Tuesday, December 2, 2008

Lets see

Today while going to office , I noticed I was driving noticebly slower. My driving style is to drive as fast as possible, if I see an open road, I usually take off. Thats my habit. But today I was driving slower than what I could, and it was not a conscious effort at all. Even after realizing this I didnt ramp up. I continued crusing at around 40-50 kph.

I theorized, could it be cause I am coming to office by cycle , by driving slower I am unconsciously trying to lower the standards while riding the cycle ? or could it be cause I am slowly becoming used to a 45 min ride, so not in any hurry anymore. I wondered if I would take a different route will I still just cruise? While returning back from office I dropped Bhuwanesh at his place and came by a different route, still I was driving slowly. WHen i noticed that I remembered my chain of thoughts in the mrning. SO it was not the route.

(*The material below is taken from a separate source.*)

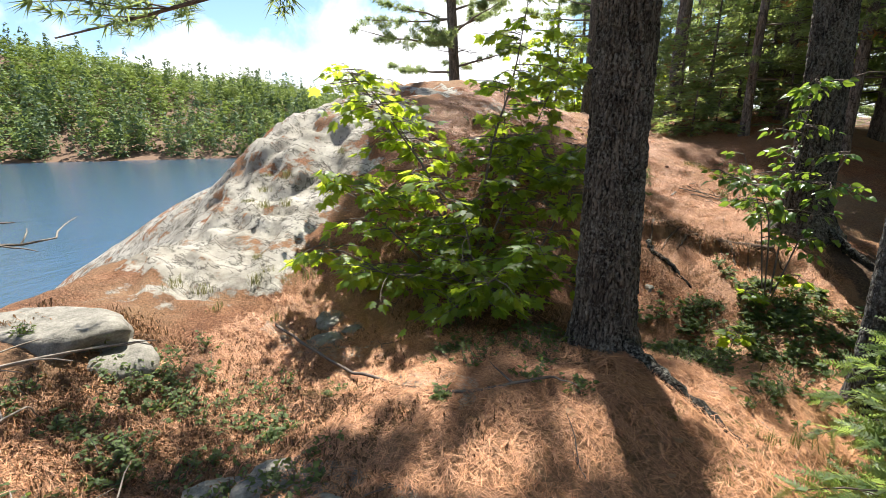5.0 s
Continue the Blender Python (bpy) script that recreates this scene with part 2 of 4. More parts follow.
MAT_PINE = leaf_material("pine_needles", (0.045, 0.085, 0.04), (0.13, 0.18, 0.085), (0.44, 0.54, 0.18), 0.5)
# haze across the lake is put into this green by lightening it
MAT_FAR = leaf_material("hazed_far_conifer", (0.04, 0.075, 0.035), (0.11, 0.165, 0.065), (0.18, 0.25, 0.07), 0.2, 0.8)
MAT_FAR_LIGHT = leaf_material("far_broadleaf", (0.10, 0.16, 0.035), (0.21, 0.28, 0.065), (0.3, 0.38, 0.08), 0.25, 0.8)
MAT_NEEDLE = mottled_material("fallen_needles", (0.085, 0.037, 0.019), (0.76, 0.42, 0.24), 20, 0.55, 0.1, 0.35, True)
MAT_NEEDLE_FRESH = mottled_material("fresh_fallen_needles", (0.09, 0.032, 0.014), (0.80, 0.41, 0.21), 20, 0.55, 0.1, 0.35, True)
MAT_STONE = mottled_material("granite", (0.07, 0.066, 0.055), (0.30, 0.28, 0.24), 14, 0.95, 1.0)
MAT_HEATH = leaf_material("brown_heath", (0.05, 0.03, 0.014), (0.30, 0.15, 0.07), (0.2, 0.12, 0.04), 0.2, 0.8)
MAT_GRASS = leaf_material("dry_grass", (0.10, 0.10, 0.03), (0.26, 0.23, 0.09), (0.3, 0.3, 0.08), 0.3)
MAT_DEADLEAF = mottled_material("dead_leaf", (0.12, 0.06, 0.03), (0.38, 0.22, 0.12), 20, 0.7, 0.2, 0.3, True)
MAT_PALELEAF = mottled_material("pale_fallen_leaf", (0.34, 0.36, 0.26), (0.6, 0.6, 0.5), 30, 0.6)
MAT_CONE = mottled_material("pine_cone_scales", (0.07, 0.04, 0.025), (0.22, 0.13, 0.08), 40)
MAT_WATER = water_material()
MAT_RUST = leaf_material("rusty_dead_needles", (0.18, 0.07, 0.025), (0.4, 0.19, 0.07), (0.4, 0.2, 0.06), 0.3)


# ---- mesh helpers ----
rng = np.random.default_rng(7)


def hashed(ix, iy, iz):
    h = (ix.astype(np.int64) * 374761393 + iy.astype(np.int64) * 668265263 + iz.astype(np.int64) * 2147483647 % 1013904223) & 0xFFFFFFFF
    h = ((h ^ (h >> 13)) * 1274126177) & 0xFFFFFFFF
    return ((h ^ (h >> 16)) & 0xFFFF) / 65535.0


def vnoise(x, y, z=None):
    """Smooth value noise, -1 to 1."""
    x, y = np.asarray(x, float), np.asarray(y, float)
    z = np.zeros_like(x) if z is None else np.asarray(z, float)
    i, j, k = np.floor(x), np.floor(y), np.floor(z)
    u, v, w = x - i, y - j, z - k
    u, v, w = (t * t * (3 - 2 * t) for t in (u, v, w))
    out = 0
    for a in (0, 1):
        for b in (0, 1):
            for c in (0, 1):
                out = out + hashed(i + a, j + b, k + c) * (u if a else 1 - u) * (v if b else 1 - v) * (w if c else 1 - w)
    return out * 2 - 1


def fractal(x, y, z=None, octaves=4):
    total, amp = 0, 1.0
    for o in range(octaves):
        total = total + amp * vnoise(x * 2**o + 17 * o, y * 2**o - 9 * o, None if z is None else z * 2**o)
        amp *= 0.5
    return total


def smooth(a, b, t):
    s = np.clip((t - a) / (b - a), 0, 1)
    return s * s * (3 - 2 * s)


def mesh_of(name, V, F, mat, smooth_shade=False):
    """A mesh from arrays of places and of equal-sided faces."""
    me = bpy.data.meshes.new(name)
    V, F = np.asarray(V, np.float32), np.asarray(F, np.int32)
    me.vertices.add(len(V))
    me.vertices.foreach_set("co", V.ravel())
    k = F.shape[1]
    me.loops.add(F.size)
    me.loops.foreach_set("vertex_index", F.ravel())
    me.polygons.add(len(F))
    me.polygons.foreach_set("loop_start", np.arange(len(F), dtype=np.int32) * k)
    me.polygons.foreach_set("use_smooth", np.full(len(F), smooth_shade))
    me.update(calc_edges=True)
    me.materials.append(mat)
    return me


def part(name, data, parent, label=""):
    ob = new(name, data)
    ob.parent = parent
    return tagged(ob, label)


def thing(name, place, label, category, group="", kind=""):
    ob = new(name)
    ob.location = place
    return tagged(ob, label, category, group, kind)


def merge(chunks):
    """One array pair out of several, of triangles or quads alike."""
    V, F, n = [], [], 0
    for v, f in chunks:
        V.append(v)
        F.append(np.asarray(f) + n)
        n += len(v)
    return np.concatenate(V), np.concatenate(F)


def scatter(tv, tf, turn, place):
    """Copies of a small shape: turn is n x 3 x 3 with size in it, place n x 3."""
    tv, tf = np.asarray(tv, float), np.asarray(tf)
    V = np.einsum("nij,kj->nki", turn, tv) + place[:, None, :]
    F = tf[None] + (np.arange(len(place)) * len(tv))[:, None, None]
    return V.reshape(-1, 3), F.reshape(-1, tf.shape[1])


def frames_along(ahead, up):
    """Matrices with columns side, ahead, up."""
    ahead = ahead / np.linalg.norm(ahead, axis=-1, keepdims=True)
    side = np.cross(ahead, up)
    side /= np.linalg.norm(side, axis=-1, keepdims=True) + 1e-9
    return np.stack([side, ahead, np.cross(side, ahead)], -1)


def tube(path, radii, sides=6, cap=True):
    """A tapered tube of quads along a path."""
    path, radii = np.asarray(path, float), np.asarray(radii, float)
    d = np.gradient(path, axis=0)
    d /= np.linalg.norm(d, axis=1, keepdims=True) + 1e-9
    ref = np.where(abs(d[:, 2:3]) > 0.9, [[1.0, 0, 0]], [[0, 0, 1.0]])
    s = np.cross(d, ref)
    s /= np.linalg.norm(s, axis=1, keepdims=True) + 1e-9
    b = np.cross(d, s)
    a = np.linspace(0, 2 * np.pi, sides, endpoint=False)
    V = path[:, None] + radii[:, None, None] * (np.cos(a)[None, :, None] * s[:, None] + np.sin(a)[None, :, None] * b[:, None])
    n = len(path)
    i, j = np.meshgrid(np.arange(n - 1), np.arange(sides), indexing="ij")
    q = np.stack([i * sides + j, (i + 1) * sides + j, (i + 1) * sides + (j + 1) % sides, i * sides + (j + 1) % sides], -1).reshape(-1, 4)
    return V.reshape(-1, 3), q


def bent(start, ahead, length, n=6, droop=0.0, wobble=0.1, r=None):
    """A path that starts at a place and wanders ahead; droop bends it down (or up, if negative)."""
    r = r or rng
    t = np.linspace(0, 1, n)
    ahead = np.asarray(ahead, float) / np.linalg.norm(ahead)
    p = np.asarray(start, float) + np.outer(t * length, ahead)
    p[:, 2] -= droop * length * t**2
    w = np.cumsum(r.normal(0, wobble * length / n, (n, 3)), 0)
    w -= w[0]
    return p + w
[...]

Have I changed then ? Its a welcome change then, it is by instinct that I drive fast which I tried to curb consciously earlier, but to no avail. Today unconciously i was driving slower and trying to answer why ?

I thought again why do I have to make sense of it ? Why do I have to , try to make sense of everything ? probably cause then I will be in control, once you make sense of it, once u answer the whys , u understand the process u can control it better!.

I dont know if its a one off thing, one of those days or its somethign permanent , the unconscious desire to drive slower.